If you compare it with appsample discussed in Part 1, you should notice that the revision is much shorter. It’s important to note, however, that nothing has changed from the user standpoint. So, if you now start the execPr function in your Python session:

>>>import appsample
>>>appsample.execPr()

This should insert a new record into the posts table, inserting automatically corresponding tags records into the posttags table, if any. The difference lies in the way it’s going on behind the scenes. Now the Python code is responsible only for obtaining the latest post from the Packt Book Feed page and then inserting a record into the posts table. Dealing with tags is now responsibility of the logic implemented inside the database. In particular, the AFTER INSERT trigger defined on the posts table should take care of inserting the rows into the posttags table.

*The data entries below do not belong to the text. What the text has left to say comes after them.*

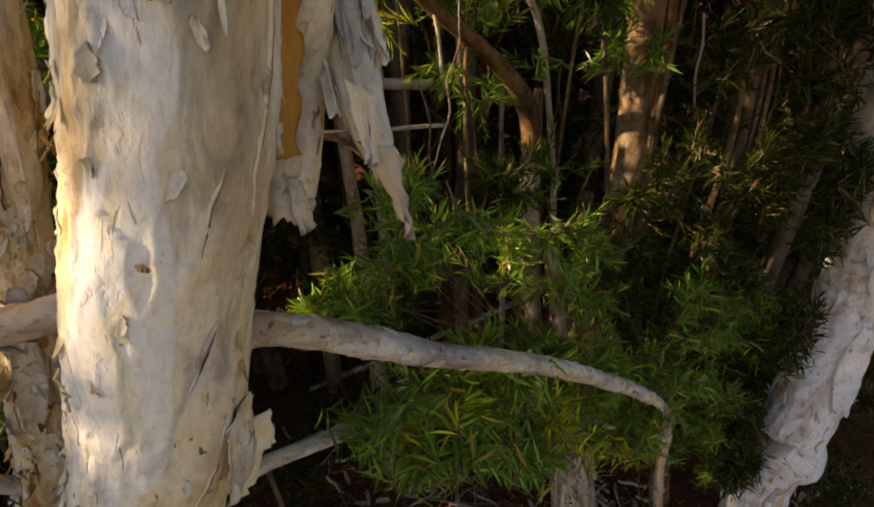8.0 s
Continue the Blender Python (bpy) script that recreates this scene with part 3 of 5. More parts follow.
def flap(name, corners, bulge, parent, material, seed, label="", n=9, thick=0.003):
    """A loose sheet of bark between four corners, bulged and frayed."""
    a, b, c, d = (Vector(p) for p in corners)
    up = ((b - a).cross(d - a)).normalized()
    if up.y > 0:
        up = -up
    V, Q, tone, F = [], [], [], []
    for r in range(n):
        u = r / (n - 1)
        for k in range(n):
            v = k / (n - 1)
            p = (a * (1 - u) + b * u) * (1 - v) + (d * (1 - u) + c * u) * v
            fray = 0.006 * noise.noise((u * 7 + seed, v * 7, 0.7)) * (1.6 if v > 0.95 or u > 0.95 else 0.6)
            V.append(p + up * (bulge * math.sin(math.pi * u) * (0.4 + 0.6 * v) + fray) + Vector((fray, 0, fray)))
            Q.append((u * 0.05, seed * 0.3, v * 0.08))
            tone.append(0.60 + 0.16 * noise.noise((u * 2, v * 2, seed)))
    o = n * n
    V += [p - up * thick for p in V]
    for r in range(n - 1):
        for k in range(n - 1):
            p = r * n + k
            F += [(p, p + 1, p + n + 1, p + n), (o + p, o + p + n, o + p + n + 1, o + p + 1)]
        for p in (r * n, r * n + n - 1):
            F.append((p, p + n, o + p + n, o + p))
        for p in (r, (n - 1) * n + r):
            F.append((p, p + 1, o + p + 1, o + p))
    return mesh_ob(name, V, F, material, parent, label, True, {"bark": ("FLOAT_VECTOR", Q + Q), "sheet": ("FLOAT", tone + tone), "flaky": ("FLOAT", [0.35] * (2 * len(Q)))})


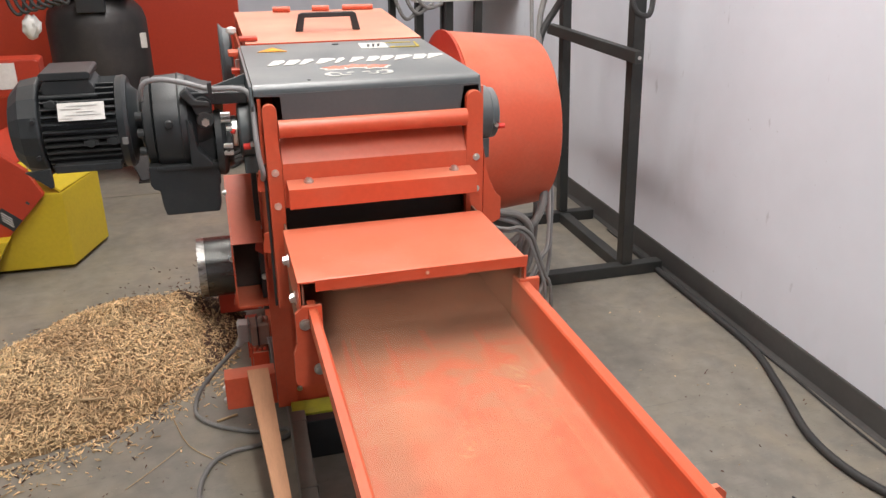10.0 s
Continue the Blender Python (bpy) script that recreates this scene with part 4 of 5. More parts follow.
# ---- cables and floor clutter ----
def cables():
    h = thing("floor_hose", (1.6, 1.9, 0), "thick dark grey hose winding along the wall base", "hose")
    part("hose", Tube([(1.800, 3.35, 0.013), (1.794, 3.08, 0.013), (1.788, 2.73, 0.013), (1.775, 2.42, 0.013), (1.700, 2.165, 0.013), (1.626, 1.95, 0.013), (1.620, 1.785, 0.013), (1.664, 1.64, 0.013), (1.728, 1.50, 0.013), (1.762, 1.34, 0.013), (1.768, 1.20, 0.013), (1.775, 0.9, 0.013), (1.765, 0.2, 0.013), (1.75, -0.8, 0.013)], 0.0125, 12, 8), RUBBER, h, smooth=True)
    w = thing("floor_wire", (1.8, 2.0, 0), "thin dark wire along the wall base", "cable")
    part("wire", Tube([(1.81, 3.6, 0.006), (1.806, 2.9, 0.006), (1.80, 2.45, 0.006), (1.795, 2.2, 0.006), (1.785, 2.0, 0.006), (1.782, 1.8, 0.006), (1.786, 1.5, 0.006), (1.785, 0.5, 0.006)], 0.0038, 8), RUBBER, w, smooth=True)
    k = thing("wire_bit", (1.40, 1.72, 0), "bent black wire scrap on the concrete", "scrap")
    part("wire", Tube([(1.366, 1.708, 0.004), (1.388, 1.660, 0.005), (1.412, 1.612, 0.004)], 0.0032, 7), BLACK, k)
    part("hook", Tube([(1.354, 1.722, 0.004), (1.364, 1.698, 0.005), (1.378, 1.682, 0.009), (1.398, 1.689, 0.010), (1.411, 1.714, 0.008), (1.412, 1.738, 0.004)], 0.003, 7), BLACK, k)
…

To make sure that everything has worked smoothly, you can now check out the content of the posts and posttags tables. To look at the latest post stored in the posts table, you could issue the following query:

SELECT title, str_to_date(pubDate,'%a, %e %b %Y') lastdate FROM posts ORDER BY lastdate DESC LIMIT 1;

Then, you might want to look at the related tags stored in the posttags tables, by issuing the following query:

SELECT p.title, t.tag, str_to_date(p.pubDate,'%a, %e %b %Y') lastdate FROM posts p, posttags t
WHERE p.title=t.title ORDER BY lastdate DESC LIMIT 1;

Conclusion

In this article, you looked at how some business logic of a Python/MySQL application can be moved from Python into MySQL. For that, you continued with the sample application originally discussed in Python Data Persistence using MySQL.